Because there are more bear market years, you must get the best returns you can in those years, and you must try to cut down on losses. This can be attempted using a wide array of ETFs, such as sector ETFs, foreign country ETFs, non-stock market-correlated ETFs, and inverse ETFs, that enable you to short the market. History suggests that if you stay in bear markets, you will lose a little money, but bull markets return and are worth the wait. Unless the U.S. is in a long-term, irreversible decline—and there are those who think this is true, but I do not—history will repeat itself and there will be a bull market. The U.S. is a major player in the global economy and should continue to grow along with the international community.

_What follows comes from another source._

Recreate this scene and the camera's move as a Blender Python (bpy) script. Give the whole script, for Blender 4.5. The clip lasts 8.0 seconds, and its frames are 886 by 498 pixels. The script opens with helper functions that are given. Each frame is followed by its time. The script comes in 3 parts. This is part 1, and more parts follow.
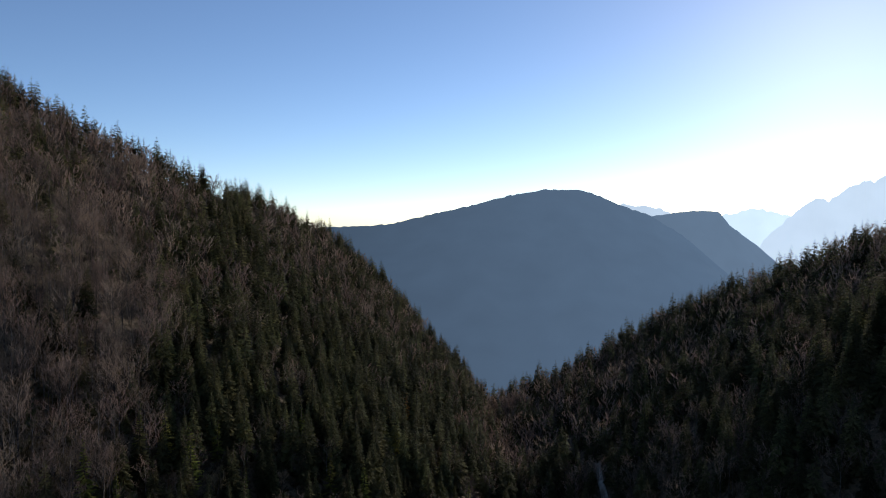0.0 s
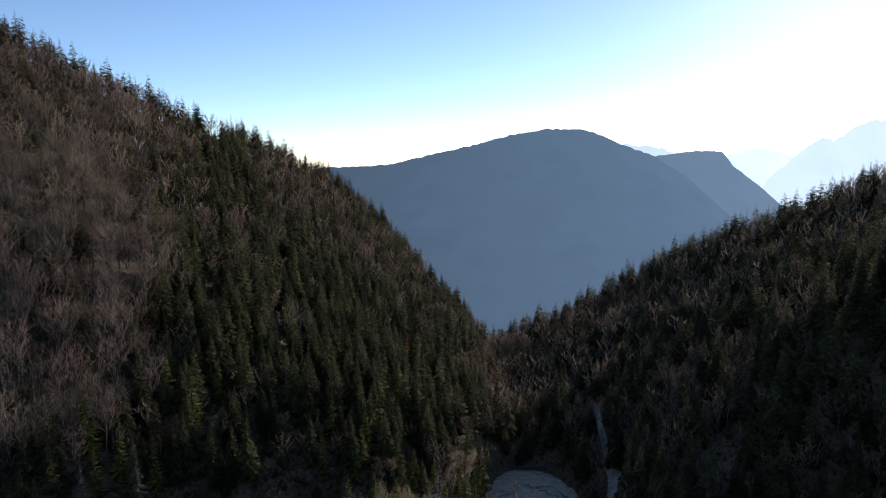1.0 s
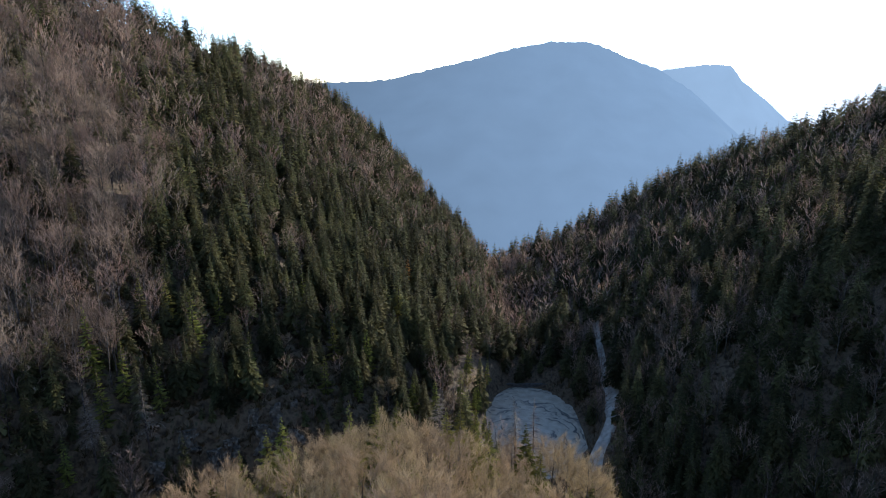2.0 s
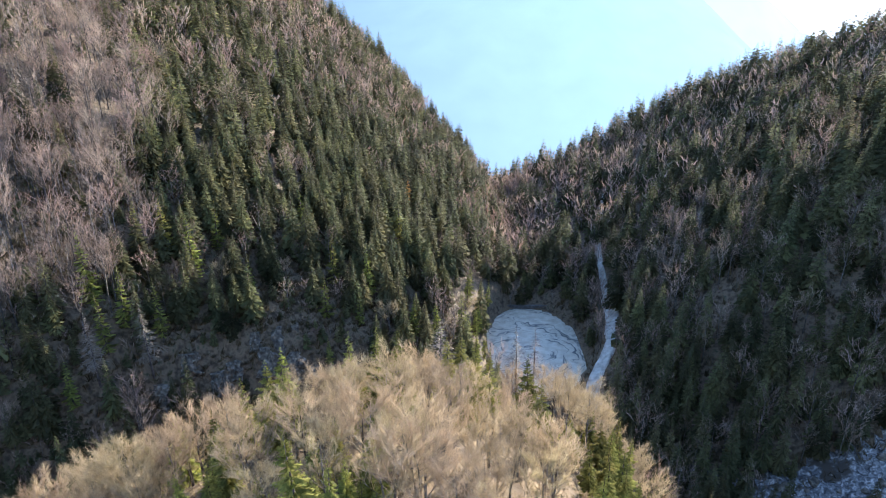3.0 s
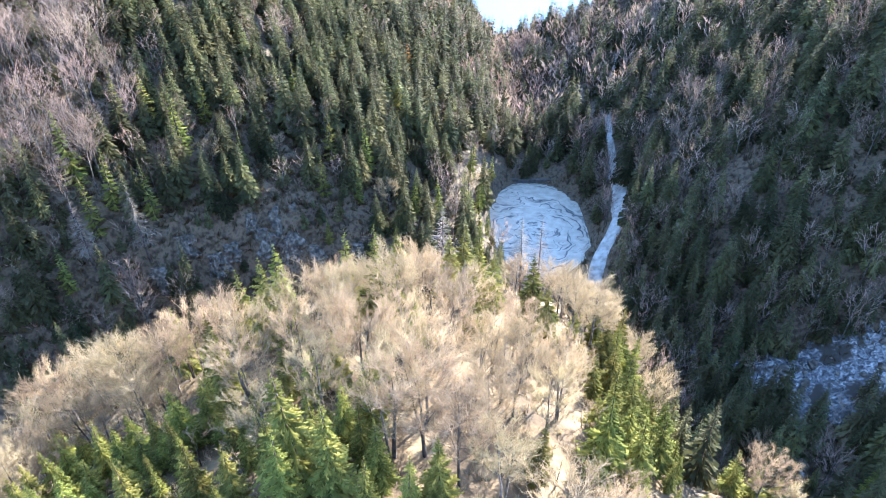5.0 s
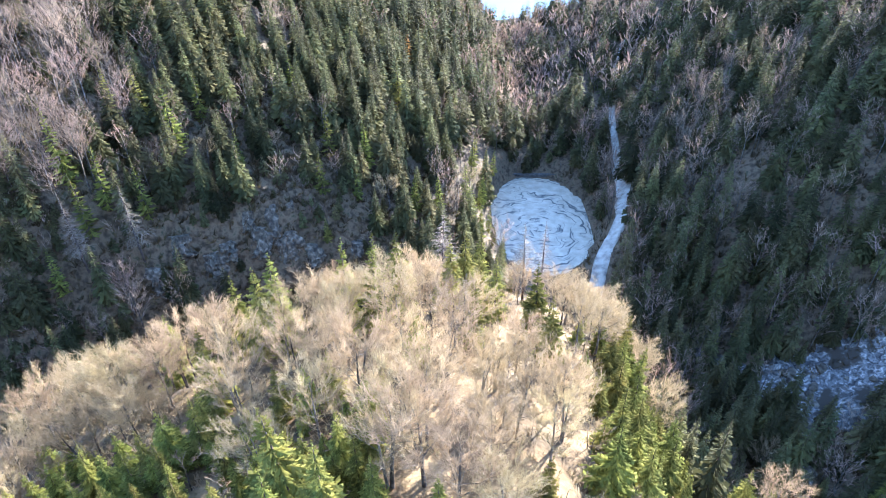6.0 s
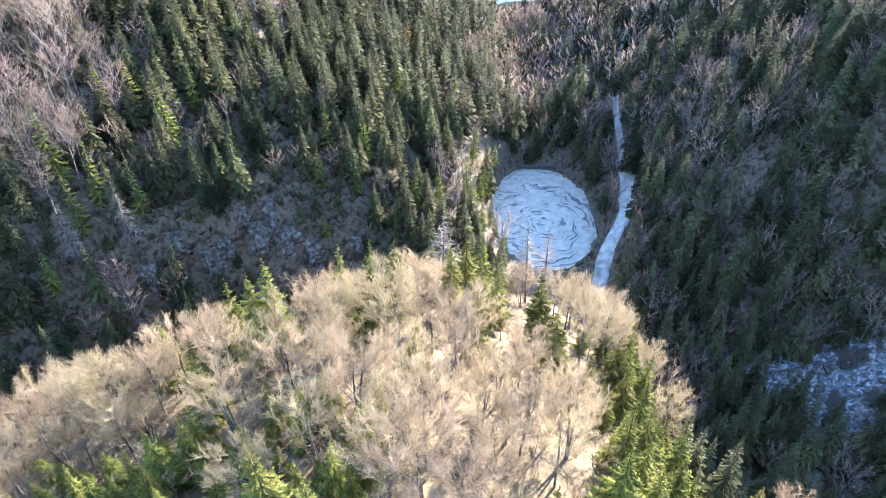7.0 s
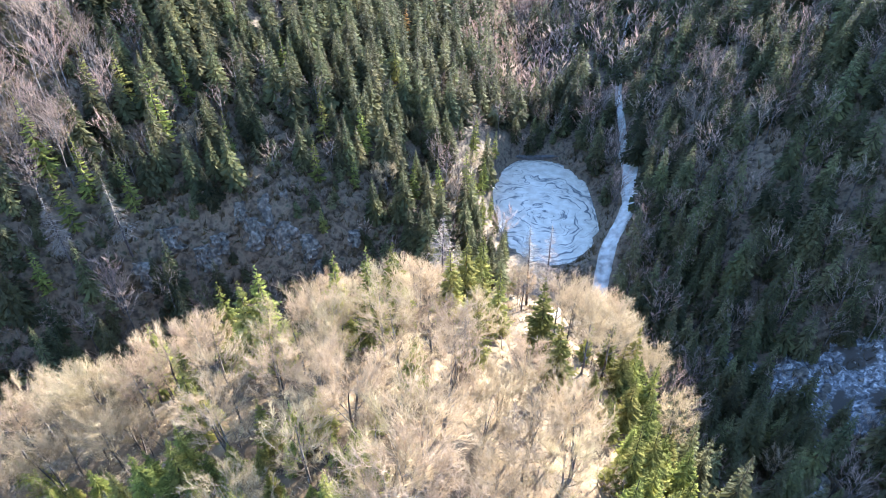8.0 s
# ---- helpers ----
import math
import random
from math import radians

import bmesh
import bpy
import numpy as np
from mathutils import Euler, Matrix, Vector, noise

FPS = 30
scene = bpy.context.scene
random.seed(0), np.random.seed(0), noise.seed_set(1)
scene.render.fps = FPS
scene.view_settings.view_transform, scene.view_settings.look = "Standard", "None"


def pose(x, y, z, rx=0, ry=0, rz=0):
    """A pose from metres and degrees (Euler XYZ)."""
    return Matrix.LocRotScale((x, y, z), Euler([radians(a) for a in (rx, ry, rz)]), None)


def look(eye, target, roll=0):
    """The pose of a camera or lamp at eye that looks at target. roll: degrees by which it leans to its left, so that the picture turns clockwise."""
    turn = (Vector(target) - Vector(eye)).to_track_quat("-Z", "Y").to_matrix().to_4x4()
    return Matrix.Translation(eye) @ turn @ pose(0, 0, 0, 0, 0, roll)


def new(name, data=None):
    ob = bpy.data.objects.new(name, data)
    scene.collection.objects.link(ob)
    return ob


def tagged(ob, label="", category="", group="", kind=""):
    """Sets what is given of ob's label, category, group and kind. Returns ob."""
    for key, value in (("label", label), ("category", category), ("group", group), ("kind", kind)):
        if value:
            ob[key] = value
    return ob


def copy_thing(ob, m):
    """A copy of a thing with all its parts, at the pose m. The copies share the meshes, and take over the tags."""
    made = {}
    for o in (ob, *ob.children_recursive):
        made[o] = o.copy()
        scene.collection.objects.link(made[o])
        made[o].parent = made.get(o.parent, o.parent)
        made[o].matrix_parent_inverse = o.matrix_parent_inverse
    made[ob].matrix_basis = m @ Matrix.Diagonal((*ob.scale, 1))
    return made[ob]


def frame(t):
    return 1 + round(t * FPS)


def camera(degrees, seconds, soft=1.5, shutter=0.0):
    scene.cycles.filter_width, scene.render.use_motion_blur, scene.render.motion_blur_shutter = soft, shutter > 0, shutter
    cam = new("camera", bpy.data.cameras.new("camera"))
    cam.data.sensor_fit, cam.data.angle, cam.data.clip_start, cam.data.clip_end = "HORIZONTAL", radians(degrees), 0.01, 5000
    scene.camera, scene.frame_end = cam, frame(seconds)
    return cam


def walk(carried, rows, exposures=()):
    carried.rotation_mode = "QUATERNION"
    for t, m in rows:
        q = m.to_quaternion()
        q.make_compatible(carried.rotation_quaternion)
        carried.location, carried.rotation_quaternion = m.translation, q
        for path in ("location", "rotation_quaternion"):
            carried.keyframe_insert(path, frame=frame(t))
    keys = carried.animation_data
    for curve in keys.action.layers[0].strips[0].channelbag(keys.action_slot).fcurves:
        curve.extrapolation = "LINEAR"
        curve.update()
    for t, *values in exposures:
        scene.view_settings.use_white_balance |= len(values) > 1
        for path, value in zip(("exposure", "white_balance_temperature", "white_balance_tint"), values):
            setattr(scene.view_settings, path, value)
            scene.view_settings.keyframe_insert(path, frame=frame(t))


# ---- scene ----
cam = camera(69.3, 8.0, soft=1.0)
EYE = 100.0
# seconds, east, north, up from the first eye, yaw, pitch, roll
ROWS = [
    (0.0, 0.0, 0.0, 0.0, 0.0, -2.5, 0.0),
    (0.5, 0.01, 2.43, 0.2, 0.01, -4.3, 0.02),
    (1.0, 0.05, 4.91, 0.42, 0.05, -7.8, 0.02),
    (1.5, 0.1, 7.44, 0.65, 0.08, -11.44, 0.05),
    (3.0, 0.09, 15.53, 1.42, 0.17, -22.49, 0.13),
    (3.5, 0.09, 18.21, 1.73, 0.22, -26.0, 0.13),
    (4.0, 0.09, 20.96, 2.07, 0.26, -29.5, 0.17),
    (4.5, 0.08, 23.72, 2.36, 0.31, -32.92, 0.19),
    (6.0, 0.05, 32.4, 3.37, 0.41, -35.96, 0.21),
    (6.5, 0.05, 35.17, 3.69, 0.46, -36.64, 0.22),
    (7.0, 0.05, 37.87, 3.99, 0.5, -37.35, 0.2),
    (7.5, 0.06, 40.59, 4.25, 0.5, -38.03, 0.2),
    (8.0, 0.08, 43.37, 4.53, 0.46, -38.75, 0.2),
]
EXPOSURES = [(0.0, -0.38, 6500, 10), (1.0, -0.06, 6500, 10), (1.7, 0.55, 6450, 10), (2.8, 2.3, 6400, 11), (3.5, 3.0, 6050, 10), (4.5, 3.45, 5850, 10), (8.0, 3.45, 5900, 11)]
walk(cam, [(t, pose(x, y, EYE + z, 90 + pitch, roll, yaw)) for t, x, y, z, yaw, pitch, roll in ROWS], EXPOSURES)

# ---- world and sun ----
SUN_AZ, SUN_EL = 32.3, 16.5
world = bpy.data.worlds.new("clear_autumn_sky")
scene.world = world
world.use_nodes = True
wt = world.node_tree
sky = wt.nodes.new("ShaderNodeTexSky")
sky.sky_type, sky.sun_disc = "NISHITA", False
sky.sun_elevation, sky.sun_rotation = radians(SUN_EL), radians(SUN_AZ)
sky.altitude, sky.air_density, sky.dust_density, sky.ozone_density = 900.0, 0.78, 0.2, 3.2
wt.nodes["Background"].inputs["Strength"].default_value = 0.187
cool = wt.nodes.new("ShaderNodeMix")
cool.data_type, cool.blend_type = "RGBA", "MULTIPLY"
cool.inputs["Factor"].default_value = 1.0
cool.inputs[7].default_value = (1.06, 1.0, 0.985, 1)
wt.links.new(sky.outputs[0], cool.inputs[6])
wt.links.new(cool.outputs[2], wt.nodes["Background"].inputs["Color"])
sun = new("sun", bpy.data.lights.new("sun", "SUN"))
sun.data.energy, sun.data.angle, sun.data.color = 4.8, radians(0.53), (1.0, 0.94, 0.85)
SUN_WAY = Vector((math.sin(radians(SUN_AZ)) * math.cos(radians(SUN_EL)), math.cos(radians(SUN_AZ)) * math.cos(radians(SUN_EL)), math.sin(radians(SUN_EL))))
sun.matrix_world = look(SUN_WAY * 900, (0, 0, 0))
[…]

Sections of this book explain how ETFs work, why they’re the perfect securities for the current and future market, and which ones you should buy and why. To better understand ETFs, we examine where they come from and how they fit in this investment environment.

ETF strategies are varied and used in all sorts of imaginative ways. This book gives access to the strategies and methods of some of the most innovative money managers in the industry. The strategies and ideas of these selected managers can be useful, whether you are looking for someone to manage your assets or a portion of your portfolio or looking for fresh ideas from high-level professionals. These outstanding managers have been featured in top shows and publications such as CNBC, Bloomberg, Barron’s, The Wall Street Journal, NBC, Larry Kudlow of CNBC’s The Call, Erin Burnett of CNBC’s Street Signs, Fox Business, TheStreet.com, Wall Street Transcript, and Research Magazine ETF Advisor Hall of Fame. Some people prefer managers with large sums under management and some prefer those with smaller amounts, so the managers are listed by amount of assets under management (AUM).

I’ve been a broker and advisor over the last 45 years and have seen many new types of securities offered. ETFs, in my opinion, are the most important securities released to investors, both individuals and professionals. I have written several books, and ETFs were always a major focus. I use and have used them for my own investing and for investing for my clients. I have spoken about ETFs to many groups over the years, including CFA Institute societies and The American Association of Independent Investors. I have spoken about ETFs on television and radio shows, including Bloomberg and CBS MarketWatch. I included ETFs when I wrote for the award-winning newspaper The San Francisco Examiner and when I wrote articles for many other publications.